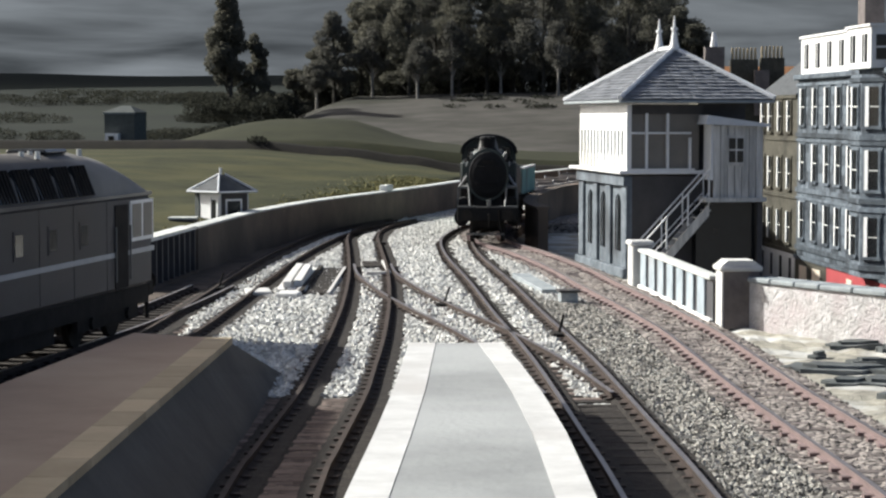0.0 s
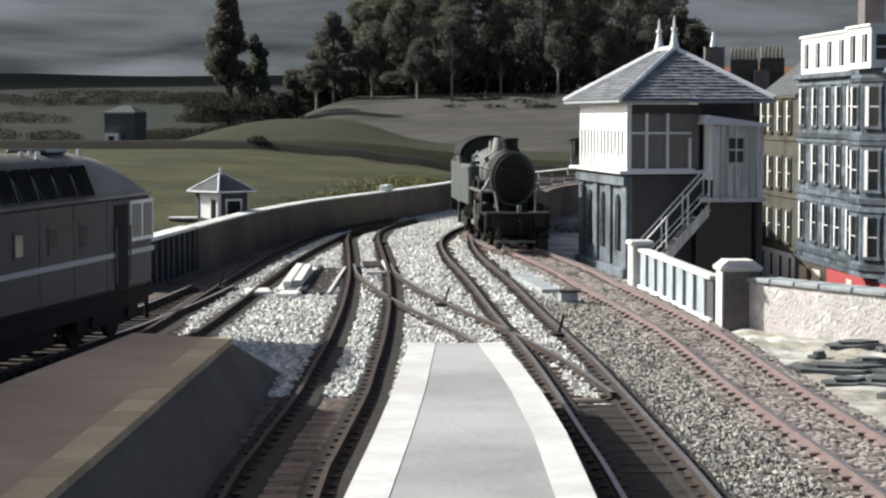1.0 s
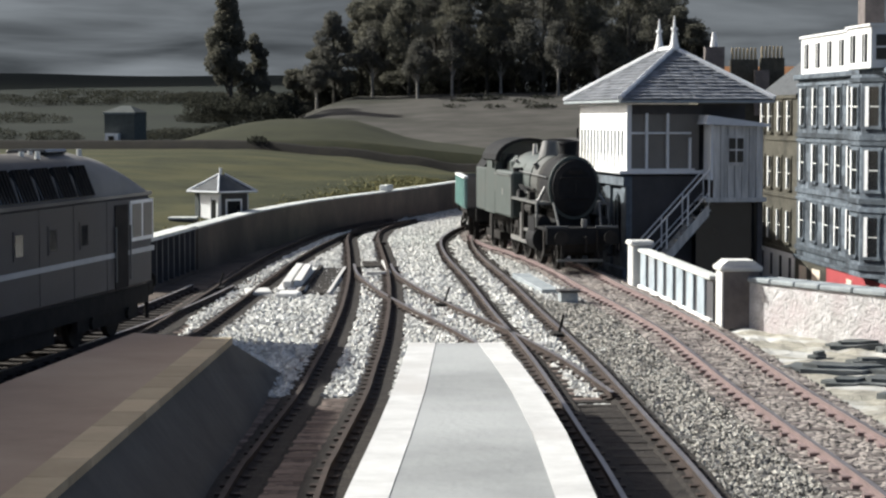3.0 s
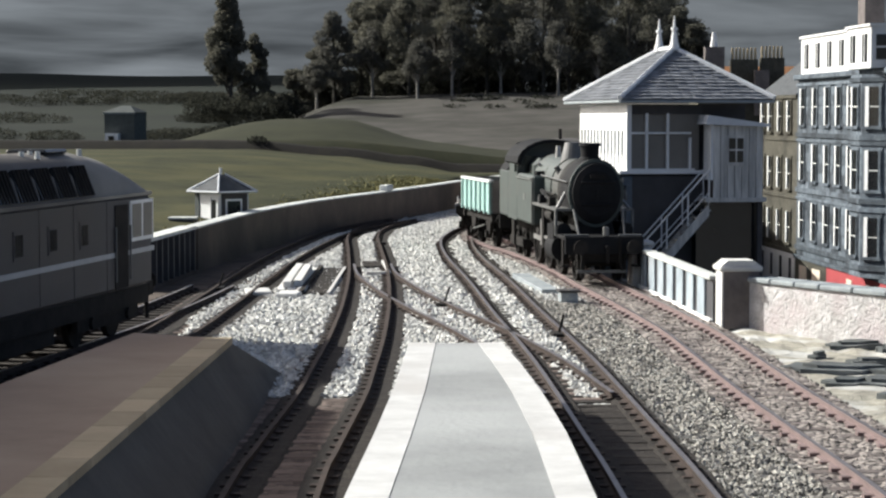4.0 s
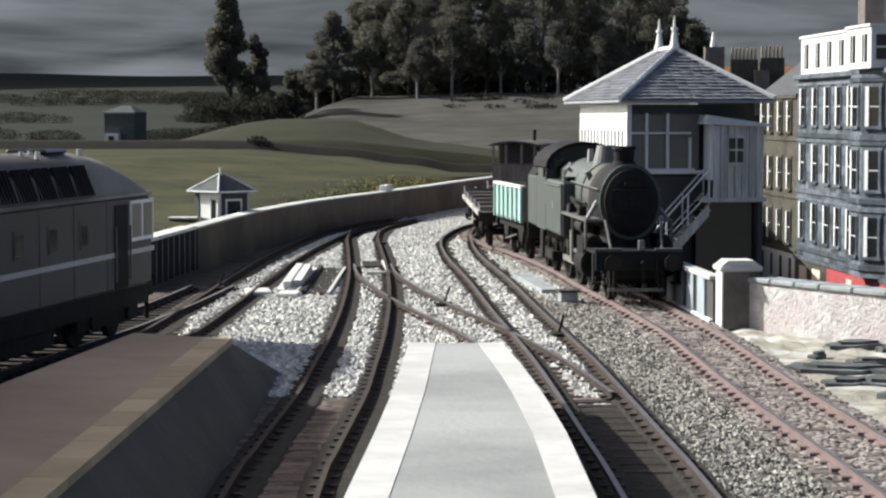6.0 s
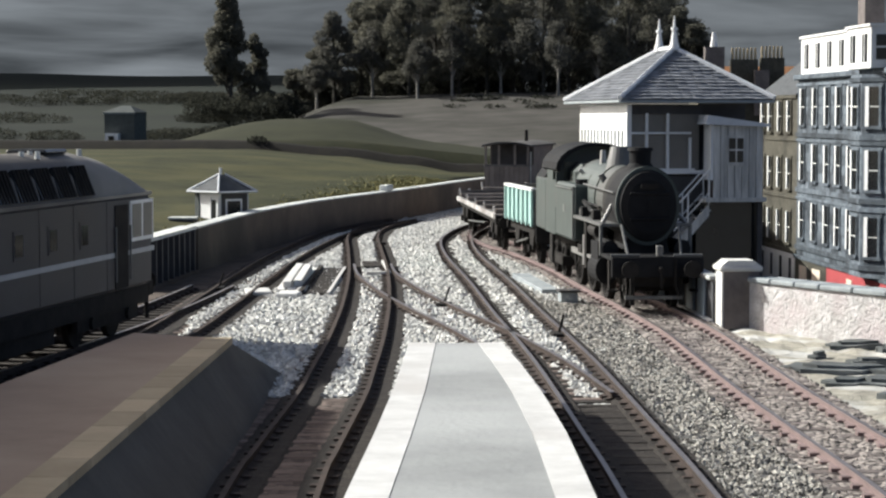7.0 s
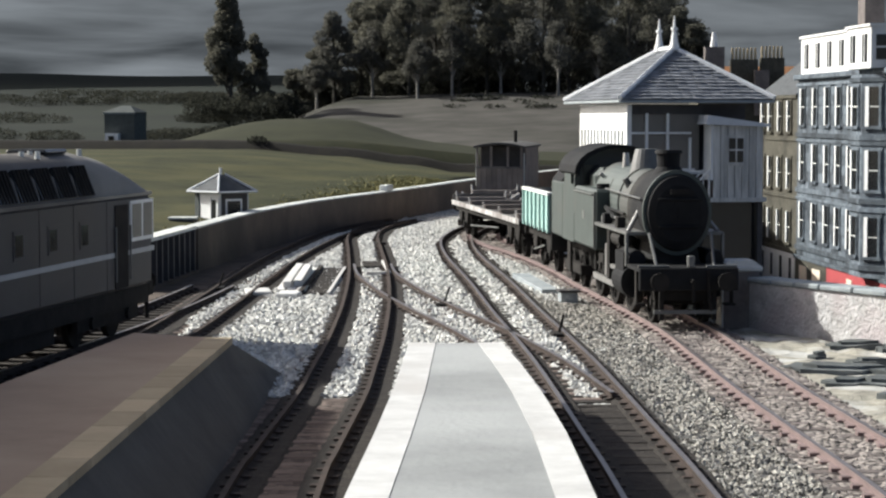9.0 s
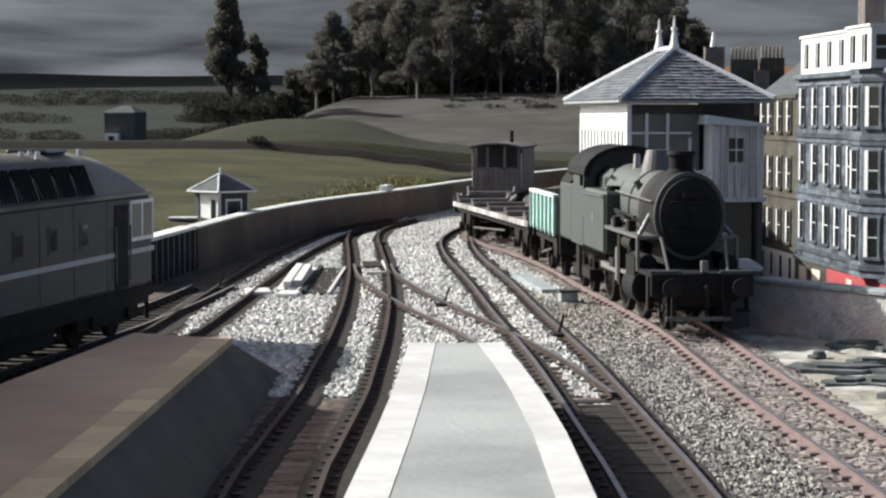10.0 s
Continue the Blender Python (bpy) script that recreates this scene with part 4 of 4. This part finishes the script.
    for s in (-1, 1):
        part("cab_window", B(min(s * 0.45, s * 0.85), 9.17, 2.75, max(s * 0.45, s * 0.85), 9.2, 3.25), M_glass_shade, t)
    out = [(x * 1.06, z + 0.03) for x, z in arc]
    part("cab_roof", P(out + [(x * 0.95, z - 0.06) for x, z in arc[::-1]], "y", 8.8, 11.7), M_black, t, "black arched cab roof")
    part("firebox", B(-0.7, 8.0, 1.26, 0.7, 9.25, 3.2, bev=0.2), M_green, t)
    part("bunker", B(-W, 11.3, 1.26, W, 13.4, 2.75, bev=0.05), M_green, t, "dark green coal bunker")
    part("bunker_top", P([(-W, 2.75), (W, 2.75), (0.8, 3.15), (-0.8, 3.15)], "y", 11.6, 13.3), M_black, t)
    part("rear_beam", B(-W, 13.4, 0.78, W, 13.5, 1.26), M_black, t)
    buffers(t, 13.5, -1)
    wheelset(t, 1.05, 0.46)
    for y in (3.6, 5.7, 7.9):
        wheelset(t, y, 0.82, "driving_wheelset", 16)
    wheelset(t, 10.7, 0.46)
    wheelset(t, 12.4, 0.46)
    part("bogie_frame", B(-0.75, 10.0, 0.35, 0.75, 13.1, 0.6), M_frame, t)
    return t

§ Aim
Retype the whole listing exactly and leave the pictures out.

§ Task result
0.0 s
1.0 s
3.0 s
4.0 s
6.0 s
7.0 s
9.0 s
10.0 s
Continue the Blender Python (bpy) script that recreates this scene with part 4 of 4. This part finishes the script.
    for s in (-1, 1):
        part("cab_window", B(min(s * 0.45, s * 0.85), 9.17, 2.75, max(s * 0.45, s * 0.85), 9.2, 3.25), M_glass_shade, t)
    out = [(x * 1.06, z + 0.03) for x, z in arc]
    part("cab_roof", P(out + [(x * 0.95, z - 0.06) for x, z in arc[::-1]], "y", 8.8, 11.7), M_black, t, "black arched cab roof")
    part("firebox", B(-0.7, 8.0, 1.26, 0.7, 9.25, 3.2, bev=0.2), M_green, t)
    part("bunker", B(-W, 11.3, 1.26, W, 13.4, 2.75, bev=0.05), M_green, t, "dark green coal bunker")
    part("bunker_top", P([(-W, 2.75), (W, 2.75), (0.8, 3.15), (-0.8, 3.15)], "y", 11.6, 13.3), M_black, t)
    part("rear_beam", B(-W, 13.4, 0.78, W, 13.5, 1.26), M_black, t)
    buffers(t, 13.5, -1)
    wheelset(t, 1.05, 0.46)
    for y in (3.6, 5.7, 7.9):
        wheelset(t, y, 0.82, "driving_wheelset", 16)
    wheelset(t, 10.7, 0.46)
    wheelset(t, 12.4, 0.46)
    part("bogie_frame", B(-0.75, 10.0, 0.35, 0.75, 13.1, 0.6), M_frame, t)
    return t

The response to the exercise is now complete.